**Goal of the exercise:** Quote the entries in full, character for character, without their images.

[Data section start]

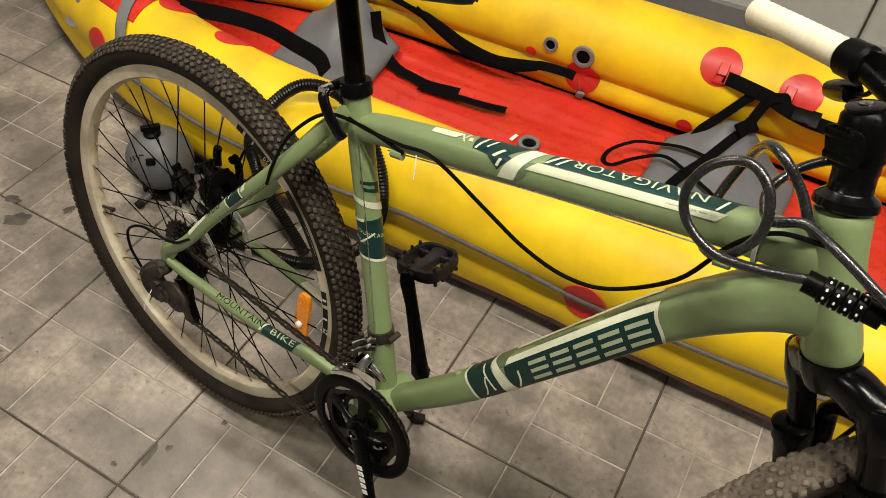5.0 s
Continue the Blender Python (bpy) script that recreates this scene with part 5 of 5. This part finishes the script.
# ---------------- cable lock wound round the top tube ----------------
lock = new("bicycle_lock")
lock.matrix_basis = BIKE @ Matrix.Translation((0.9168, -0.056, 0.8899))
tagged(lock, "black spiral cable lock hanging on the bicycle", "bicycle lock")
LO = np.array((0.9168, -0.056, 0.8899))
bm = bmesh.new()
lp = [(0.8928, -0.056, 0.8918), (0.8496, -0.06, 0.8797), (0.8112, -0.06, 0.8755), (0.7786, -0.054, 0.8894), (0.767, -0.05, 0.9173), (0.7786, -0.046, 0.9474), (0.8064, -0.044, 0.9625), (0.8323, -0.05, 0.9476), (0.8419, -0.058, 0.9156), (0.8285, -0.052, 0.8796),
      (0.8064, -0.034, 0.8555), (0.7872, 0, 0.8494), (0.7824, 0.03, 0.8774), (0.792, 0.034, 0.9224), (0.8064, 0, 0.9625), (0.8256, -0.022, 0.9696), (0.8515, -0.022, 0.9477), (0.8736, -0.024, 0.9198), (0.888, 0, 0.9028),
      (0.8928, 0.045, 0.9178), (0.8688, 0.05, 0.9527), (0.84, 0.03, 0.9426), (0.8256, 0, 0.9226), (0.84, -0.03, 0.9126), (0.8688, -0.036, 0.9277), (0.9024, -0.052, 0.9259), (0.941, -0.064, 0.915), (0.97, -0.064, 0.901), (0.962, -0.058, 0.892), (0.948, -0.056, 0.89)]
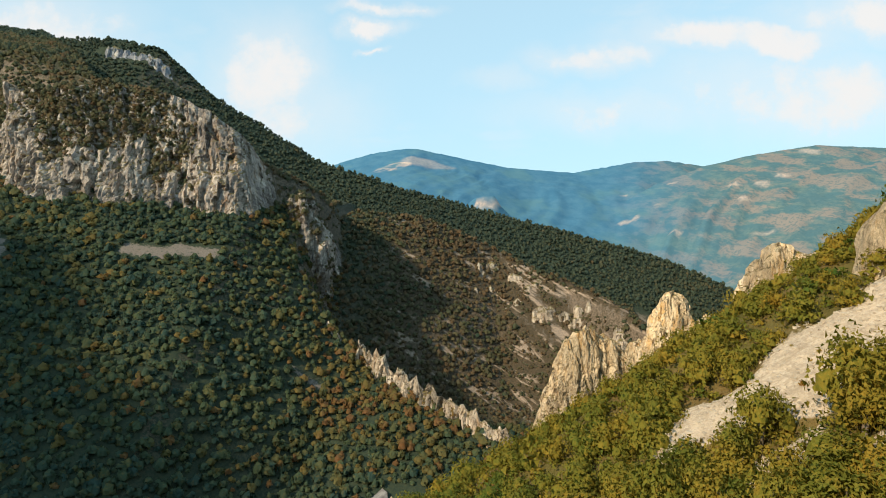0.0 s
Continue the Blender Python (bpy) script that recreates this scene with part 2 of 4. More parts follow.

[Data section end]

**Task output:**
5.0 s
Continue the Blender Python (bpy) script that recreates this scene with part 5 of 5. This part finishes the script.
# ---------------- cable lock wound round the top tube ----------------
lock = new("bicycle_lock")
lock.matrix_basis = BIKE @ Matrix.Translation((0.9168, -0.056, 0.8899))
tagged(lock, "black spiral cable lock hanging on the bicycle", "bicycle lock")
LO = np.array((0.9168, -0.056, 0.8899))
bm = bmesh.new()
lp = [(0.8928, -0.056, 0.8918), (0.8496, -0.06, 0.8797), (0.8112, -0.06, 0.8755), (0.7786, -0.054, 0.8894), (0.767, -0.05, 0.9173), (0.7786, -0.046, 0.9474), (0.8064, -0.044, 0.9625), (0.8323, -0.05, 0.9476), (0.8419, -0.058, 0.9156), (0.8285, -0.052, 0.8796),
      (0.8064, -0.034, 0.8555), (0.7872, 0, 0.8494), (0.7824, 0.03, 0.8774), (0.792, 0.034, 0.9224), (0.8064, 0, 0.9625), (0.8256, -0.022, 0.9696), (0.8515, -0.022, 0.9477), (0.8736, -0.024, 0.9198), (0.888, 0, 0.9028),
      (0.8928, 0.045, 0.9178), (0.8688, 0.05, 0.9527), (0.84, 0.03, 0.9426), (0.8256, 0, 0.9226), (0.84, -0.03, 0.9126), (0.8688, -0.036, 0.9277), (0.9024, -0.052, 0.9259), (0.941, -0.064, 0.915), (0.97, -0.064, 0.901), (0.962, -0.058, 0.892), (0.948, -0.056, 0.89)]
0.0 s
Continue the Blender Python (bpy) script that recreates this scene with part 2 of 4. More parts follow.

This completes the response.